The Department for Transport (DfT) intends to “provide certainty” to manufacturers by restoring the 2030 phase-out date for the sale of new petrol and diesel cars.
While there was no mention of the changes in the King’s Speech, which sets out the Government’s legislative plan, the DfT told Fleet News it intends to publish further details in “due course”.
However, with the DfT only referring to cars in its plans, it remains unclear whether the deadline will also be brought forward from 2035 to 2030 for fossil fuelled vans.
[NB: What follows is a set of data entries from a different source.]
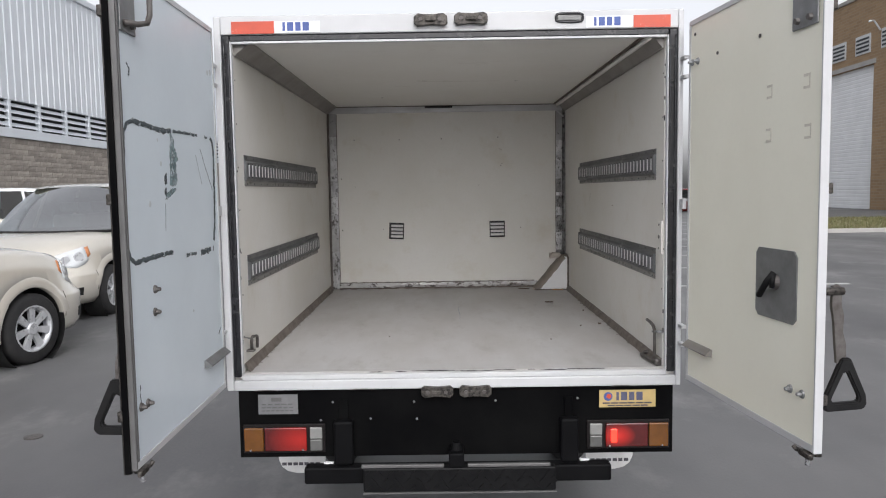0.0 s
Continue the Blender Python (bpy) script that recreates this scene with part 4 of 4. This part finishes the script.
residue_run([(0.45, 1.424), (0.39, 1.425), (0.345, 1.422)], 0.018, 19, RESIDUE, 0.90)
residue_run([(0.30, 1.420), (0.22, 1.424), (0.15, 1.424)], 0.034, 5, RESIDUE, 0.86)
residue_patch([(0.556, 1.812), (0.548, 1.822), (0.536, 1.806), (0.524, 1.800), (0.520, 1.775), (0.498, 1.755), (0.492, 1.735), (0.512, 1.725), (0.510, 1.690), (0.506, 1.672), (0.516, 1.656), (0.572, 1.652), (0.566, 1.72)], 6, GREEN)
residue_patch([(0.515, 1.650), (0.560, 1.644), (0.606, 1.630), (0.617, 1.612), (0.602, 1.612), (0.560, 1.626), (0.516, 1.640)], 7, GREEN, jitter=0.003)
residue_patch([(0.600, 1.692), (0.612, 1.690), (0.622, 1.664), (0.612, 1.656), (0.598, 1.660)], 8, RESIDUE, jitter=0.002)
residue_patch([(0.604, 1.648), (0.616, 1.646), (0.621, 1.630), (0.612, 1.622), (0.603, 1.632)], 9, RESIDUE, jitter=0.002)
residue_run([(0.617, 1.600), (0.622, 1.55), (0.631, 1.475)], 0.005, 12, GREEN, 0.55, "green_residue")
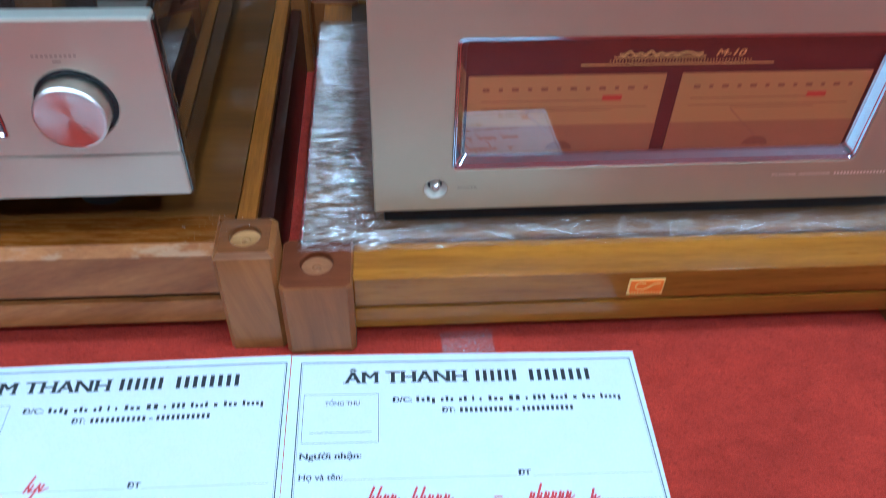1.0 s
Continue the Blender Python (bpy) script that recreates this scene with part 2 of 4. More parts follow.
TURNED.node_tree.links.new(tan.outputs["Tangent"], TURNED.node_tree.nodes["Principled BSDF"].inputs["Tangent"])
TURNED.node_tree.nodes["Principled BSDF"].inputs["Anisotropic"].default_value = 0.92
TURNED.node_tree.nodes["Principled BSDF"].inputs["Anisotropic Rotation"].default_value = 0.0
CHROME = mat_new("polished_chrome", (0.56, 0.61, 0.70), 0.10, 1.0)[0]
BUTTON = mat_new("bright_polished_button", (0.82, 0.79, 0.74), 0.18, 0.85)[0]
STEEL_DARK = mat_new("black_steel", (0.015, 0.015, 0.016), 0.5, 0.2)[0]
VENT_PAINT = mat_new("blue_grey_vent_paint", (0.040, 0.050, 0.056), 0.45, 0.2)[0]
# a paler tone than the vent frame, to set off the gaps
SLAT_PAINT = mat_new("pale_blue_grey_slat_paint", (0.080, 0.100, 0.112), 0.40, 0.2)[0]
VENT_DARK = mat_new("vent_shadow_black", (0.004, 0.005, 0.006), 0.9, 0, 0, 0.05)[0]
MAROON = mat_new("maroon_dial_panel", (0.030, 0.007, 0.010), 0.4)[0]
AMBER = mat_new("copper_meter_face", (0.52, 0.26, 0.075), 0.5)[0]
METER_INK = mat_new("dark_meter_print", (0.24, 0.09, 0.045), 0.6)[0]
METER_RED = mat_new("red_meter_mark", (0.55, 0.04, 0.02), 0.5)[0]
GILT = mat_new("bright_gilt_print", (0.88, 0.62, 0.17), 0.3, 0.35)[0]
BADGE_RED = mat_new("orange_red_enamel", (0.88, 0.20, 0.008), 0.3, 0.0, 0.0, 0.3)[0]
INK = mat_new("black_printed_ink", (0.018, 0.018, 0.02), 0.7)[0]
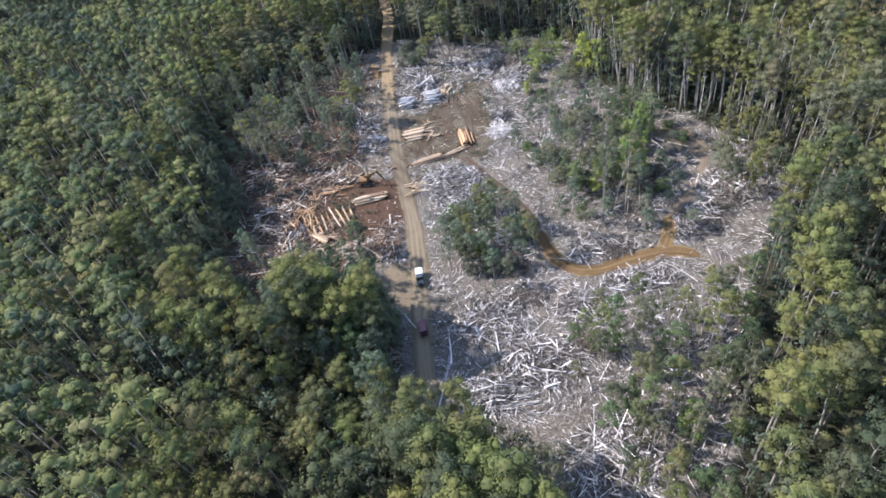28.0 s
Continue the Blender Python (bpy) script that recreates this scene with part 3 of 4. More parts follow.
back = (cr >= 258) & (cr < 620) & ~sel & ((cx <= -60) & (cy < 0.75 * np.abs(cx)) | (cr >= 510))
forest("western_hill_forest", (cx[back], cy[back]), LOD4, "far eucalypt forest spreading behind the western slopes", 60, leaf_wood, bark_dark, low=0.85, high=1.25)
forest("hill_forest", (cx[sel], cy[sel]), LOD4, "forested hills beyond the valley", 54, leaf_far_hazed, bark_dark, low=0.85, high=1.35, vary=0.14)
fa, fr = np.meshgrid(np.linspace(0, 6.283, 25)[:-1], np.linspace(0, 1, 7), indexing="ij")
fx, fy = FIELD[0] + FIELD[2] * 1.06 * fr * np.cos(fa), FIELD[1] + FIELD[3] * 1.06 * fr * np.sin(fa)
fi = np.arange(fa.size).reshape(fa.shape)
fj = np.roll(fi, -1, 0)
field = mesh_object("far_clearing", np.stack([fx, fy, height(fx, fy) + 1.6 * (1 - fr ** 4)], -1).reshape(-1, 3),
                    np.stack([fi[:, :-1], fi[:, 1:], fj[:, 1:], fj[:, :-1]], -1).reshape(-1, 4), [grass_mat], True, attrs=[(key, np.zeros(fa.size)) for key in ("rut", "mud", "sand")])
tagged(field, "far grassy opening in the forest beyond the valley", "ground", kind="structure")
MID = [gum_tree(rng, 12, 2.1, 0.16, 8, 12, 0.28, 0, 3, 3, full=1.15) for k in range(5)]
ux, uy = scatter(-150, 110, -130, 170, 4.4, 39)
ud = -inner(OPEN, ux, uy)
sel = (ud > 0.5) & (ud < np.where(ux < -60, 75, 24)) & (off_line(ROAD, ux, uy) > 4.0) & ((ux > -30) | (np.random.default_rng(38).random(len(ux)) < 0.45))
forest("understorey", (ux[sel], uy[sel]), MID, "dense grey-green middle storey along the forest edge", 56, leaf_shrub, bark_dark, 0.6, 1.5)
SHRUB = [cone_tree(rng, 3.4, 1.7, 6, 12, 0.22) for k in range(4)]
sx, sy = scatter(-150, 110, -130, 160, 4.6, 37)
sd = -inner(OPEN, sx, sy)
sel = (sd > -1) & (sd < 30) & (off_line(ROAD, sx, sy) > 4.5)
forest("undergrowth", (sx[sel], sy[sel]), SHRUB, "low green scrub under the forest edge", 55, leaf_shrub, bark_dark, 0.7, 3.0)


WEED = [cone_tree(rng, 0.8, 0.8, 2, 7, 0.16) for k in range(4)]
g = np.random.default_rng(44)
wx, wy = g.uniform(-100, 62, 13000), g.uniform(-84, 128, 13000)
thick = np.exp(-((wx + 22) ** 2 / 400 + (wy + 40) ** 2 / 500)) + 0.6 * step(waves(wx, wy, 26, 45), -0.1, 0.6) + 0.4 * step(wx, 12, 18)
sel = (inner(OPEN, wx, wy) > 0) & (off_line(ROAD, wx, wy) > 2.3) & (off_line(TRACK, wx, wy) > 2.4) & (g.random(13000) < thick) & (inner(YARD, wx, wy) < 3)
forest("weeds", (wx[sel], wy[sel]), WEED, "low grey-green regrowth among the felled timber", 57, leaf_shrub, bark_dark, 0.6, 1.8)


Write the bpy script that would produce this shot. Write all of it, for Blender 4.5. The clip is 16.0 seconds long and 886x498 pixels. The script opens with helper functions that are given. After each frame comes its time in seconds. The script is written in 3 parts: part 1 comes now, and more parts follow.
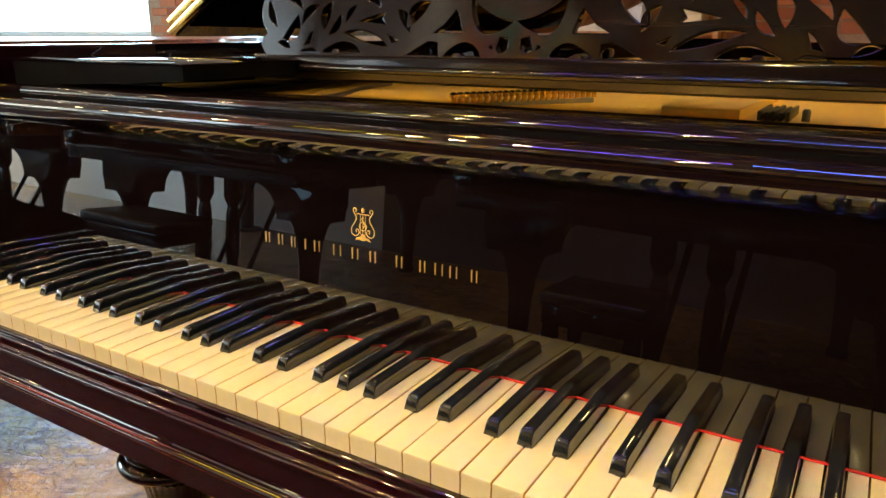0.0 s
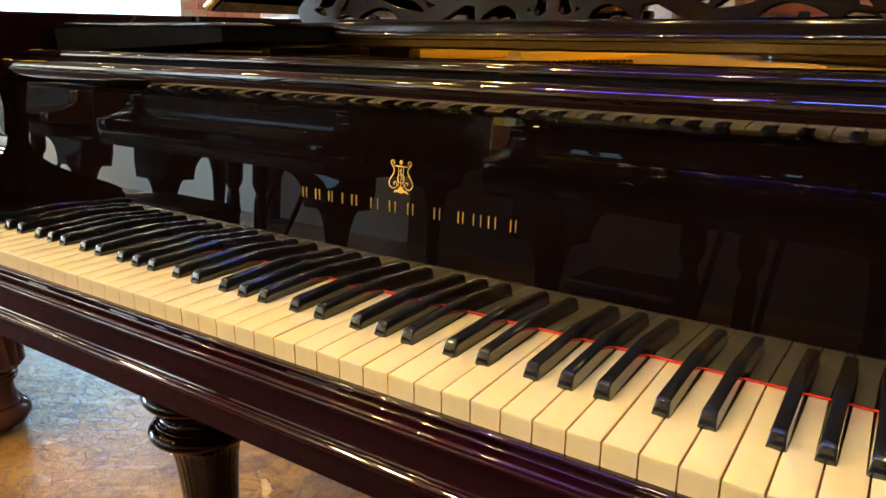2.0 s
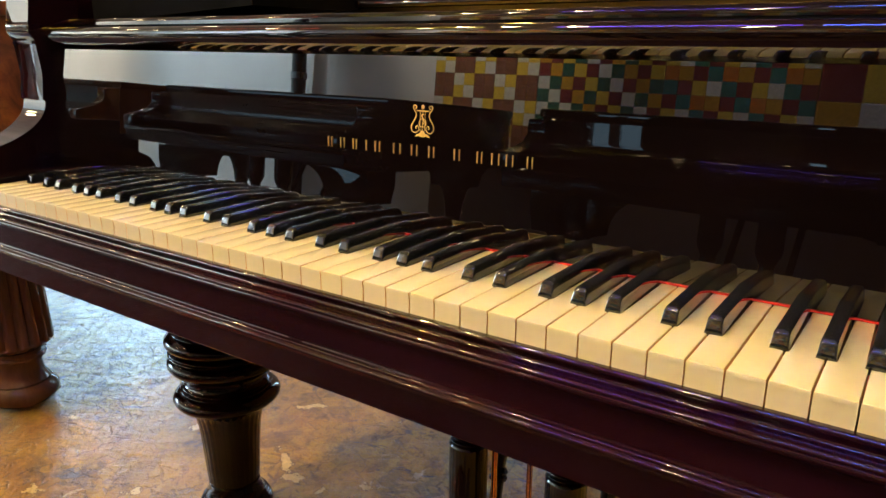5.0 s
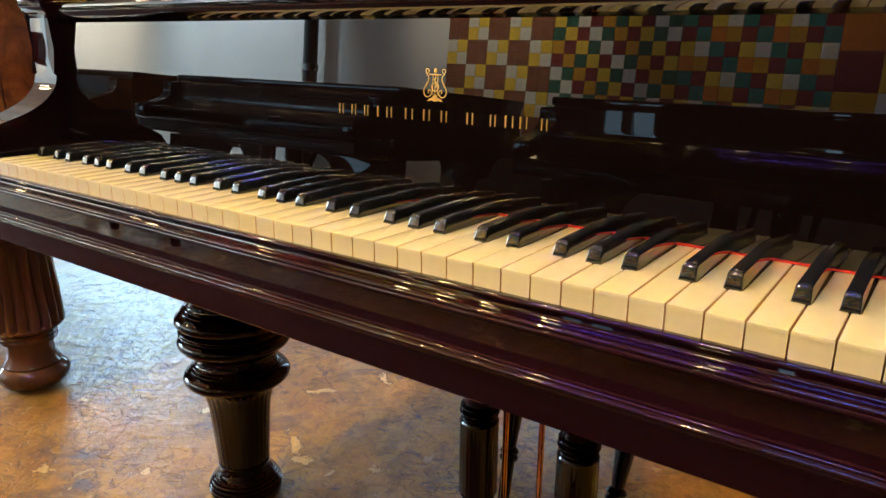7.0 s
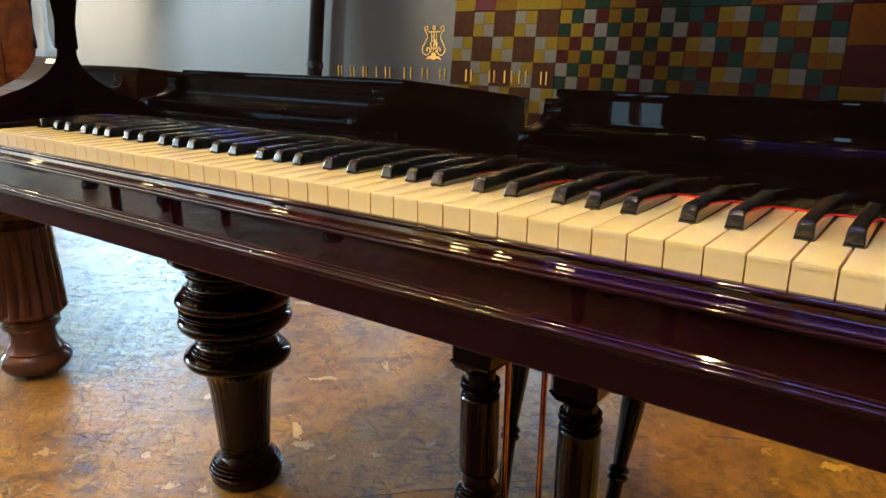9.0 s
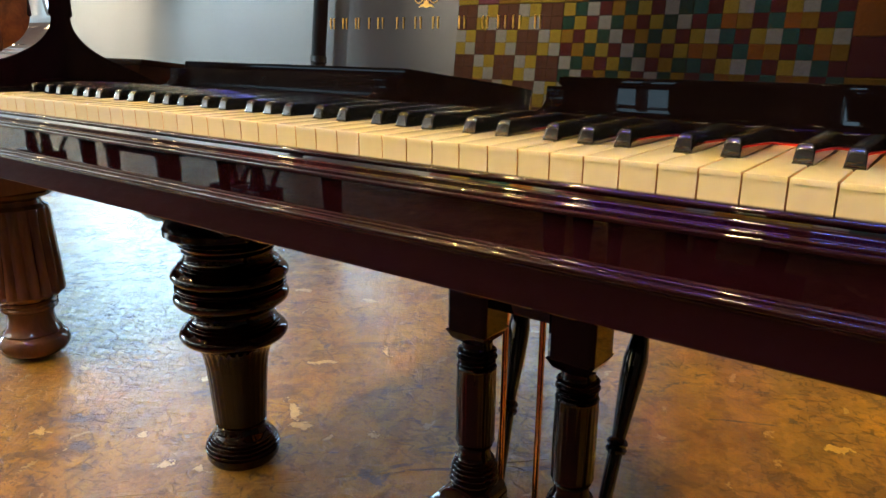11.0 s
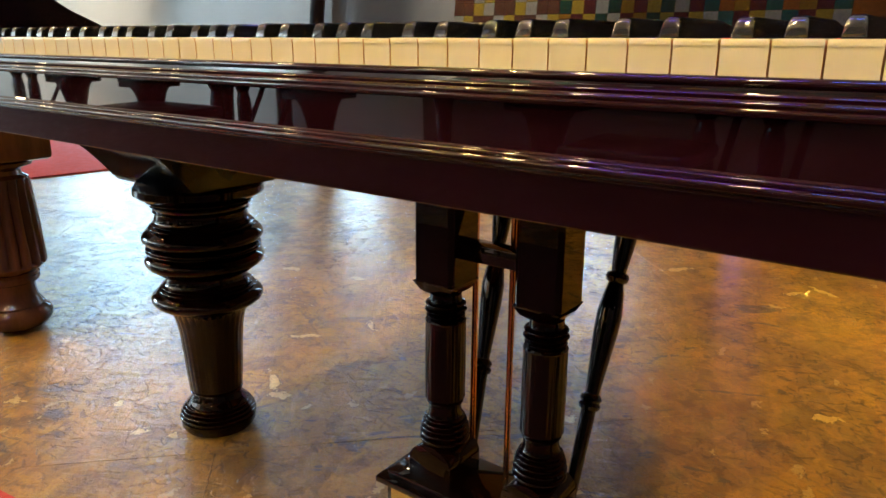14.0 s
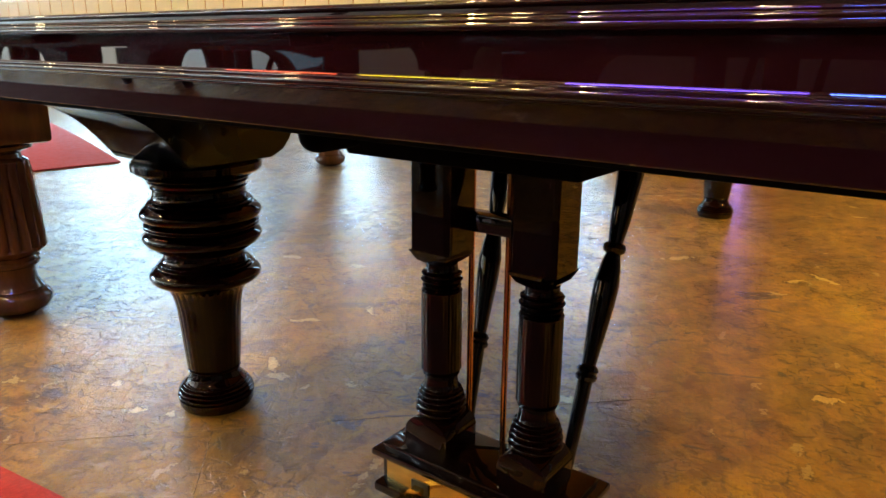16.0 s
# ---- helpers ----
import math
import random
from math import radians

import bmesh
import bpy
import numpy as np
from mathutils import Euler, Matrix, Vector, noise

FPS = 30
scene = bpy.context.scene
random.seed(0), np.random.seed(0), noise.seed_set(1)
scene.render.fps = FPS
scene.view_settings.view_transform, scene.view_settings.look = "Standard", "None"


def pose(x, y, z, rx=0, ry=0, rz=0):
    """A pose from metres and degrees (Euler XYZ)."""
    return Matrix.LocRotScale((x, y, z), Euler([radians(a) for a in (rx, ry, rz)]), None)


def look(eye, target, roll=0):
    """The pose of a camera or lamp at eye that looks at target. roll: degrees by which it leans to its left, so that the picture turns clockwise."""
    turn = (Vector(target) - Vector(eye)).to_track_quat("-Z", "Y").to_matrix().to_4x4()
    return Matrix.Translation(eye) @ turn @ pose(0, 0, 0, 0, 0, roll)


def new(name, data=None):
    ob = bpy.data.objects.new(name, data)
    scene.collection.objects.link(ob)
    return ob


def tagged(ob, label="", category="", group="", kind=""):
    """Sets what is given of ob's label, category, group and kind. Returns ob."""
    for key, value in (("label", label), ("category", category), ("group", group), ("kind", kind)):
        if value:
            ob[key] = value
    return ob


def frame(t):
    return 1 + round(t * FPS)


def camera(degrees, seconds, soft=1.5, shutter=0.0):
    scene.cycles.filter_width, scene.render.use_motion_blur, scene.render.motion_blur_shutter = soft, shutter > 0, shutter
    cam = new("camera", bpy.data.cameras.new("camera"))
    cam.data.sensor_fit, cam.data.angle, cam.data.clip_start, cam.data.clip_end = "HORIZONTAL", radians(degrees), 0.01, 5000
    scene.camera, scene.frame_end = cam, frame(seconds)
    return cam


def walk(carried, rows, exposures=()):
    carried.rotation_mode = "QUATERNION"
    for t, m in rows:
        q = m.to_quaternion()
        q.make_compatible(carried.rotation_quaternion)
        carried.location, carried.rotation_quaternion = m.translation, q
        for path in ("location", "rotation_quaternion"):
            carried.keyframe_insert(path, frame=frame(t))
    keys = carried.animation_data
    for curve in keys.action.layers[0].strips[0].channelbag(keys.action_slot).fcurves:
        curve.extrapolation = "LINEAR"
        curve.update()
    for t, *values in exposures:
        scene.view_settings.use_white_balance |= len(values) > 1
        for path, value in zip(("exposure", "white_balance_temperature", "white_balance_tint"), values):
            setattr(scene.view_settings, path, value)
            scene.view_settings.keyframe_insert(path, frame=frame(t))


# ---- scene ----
cam = camera(63.2, 16.0)
PATH = [
    (0, (1.006, -0.364, 0.974), (0.013, 1.275, 0.4), 0.1),
    (0.5, (1.005, -0.371, 0.966), (-0.003, 1.258, 0.392), 0.3),
    (1, (1.003, -0.375, 0.956), (-0.021, 1.244, 0.381), 0.4),
    (1.5, (1.002, -0.377, 0.945), (-0.034, 1.234, 0.369), 0.4),
    (2, (1.0, -0.379, 0.932), (-0.047, 1.226, 0.358), 0.4),
    (2.5, (0.999, -0.381, 0.92), (-0.059, 1.217, 0.348), 0.4),
    (3, (1.0, -0.383, 0.914), (-0.066, 1.209, 0.342), 0.4),
    (5.3, (1.025, -0.418, 0.876), (-0.071, 1.162, 0.328), 0.5),
    (5.5, (1.017, -0.406, 0.876), (-0.081, 1.168, 0.312), 0.4),
    (6, (1.018, -0.408, 0.867), (-0.085, 1.163, 0.306), 0.5),
    (6.5, (1.019, -0.412, 0.856), (-0.089, 1.156, 0.297), 0.5),
    (7, (1.022, -0.417, 0.847), (-0.091, 1.148, 0.289), 0.5),
    (7.5, (1.025, -0.422, 0.836), (-0.091, 1.142, 0.281), 0.5),
    (8, (1.027, -0.422, 0.825), (-0.093, 1.141, 0.274), 0.5),
    (8.5, (1.029, -0.419, 0.814), (-0.094, 1.143, 0.266), 0.5),
    (9, (1.03, -0.416, 0.805), (-0.097, 1.142, 0.257), 0.5),
    (11.3, (1.043, -0.404, 0.754), (-0.098, 1.146, 0.21), 0.5),
    (11.5, (1.047, -0.4, 0.752), (-0.096, 1.147, 0.204), 0.4),
    (12, (1.055, -0.389, 0.739), (-0.091, 1.156, 0.192), 0.4),
    (12.5, (1.06, -0.38, 0.727), (-0.085, 1.166, 0.179), 0.4),
    (13, (1.065, -0.374, 0.717), (-0.082, 1.168, 0.165), 0.4),
    (13.5, (1.069, -0.374, 0.702), (-0.078, 1.169, 0.152), 0.4),
    (14, (1.074, -0.372, 0.69), (-0.075, 1.17, 0.14), 0.4),
    (14.5, (1.078, -0.373, 0.677), (-0.074, 1.169, 0.134), 0.4),
    (15, (1.081, -0.373, 0.674), (-0.072, 1.167, 0.125), 0.4),
    (15.5, (1.083, -0.374, 0.662), (-0.071, 1.165, 0.114), 0.4),
    (16, (1.087, -0.373, 0.65), (-0.07, 1.164, 0.103), 0.4),
]
walk(cam, [(t, look(eye, target, roll)) for t, eye, target, roll in PATH])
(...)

There is also uncertainty over how a new 2030 deadline will apply to both mild and plug-in hybrid electric vehicles (PHEVs), with the original legislation stating the sale of new hybrid cars and vans that can drive a “significant distance with no carbon coming out of the tailpipe” would be allowed until 2035.
The last Government had originally introduced a ban on the sale of new internal combustion engine (ICE) cars and vans from 2030 in 2020. But, in what the previous Prime Minister, Rishi Sunak, described as a “new approach to achieving net zero”, the phase-out date for sales of new ICE cars and vans was pushed back five years to 2035, last year.
During the election campaign, the Labour Party pledged to reinstate the original deadline of 2030 for cars, but made no mention of vans.
The adoption of electric vans by fleets is lagging behind that of electric cars, with the most recent registration figures suggesting a faltering electric light commercial vehicle (LCV) market.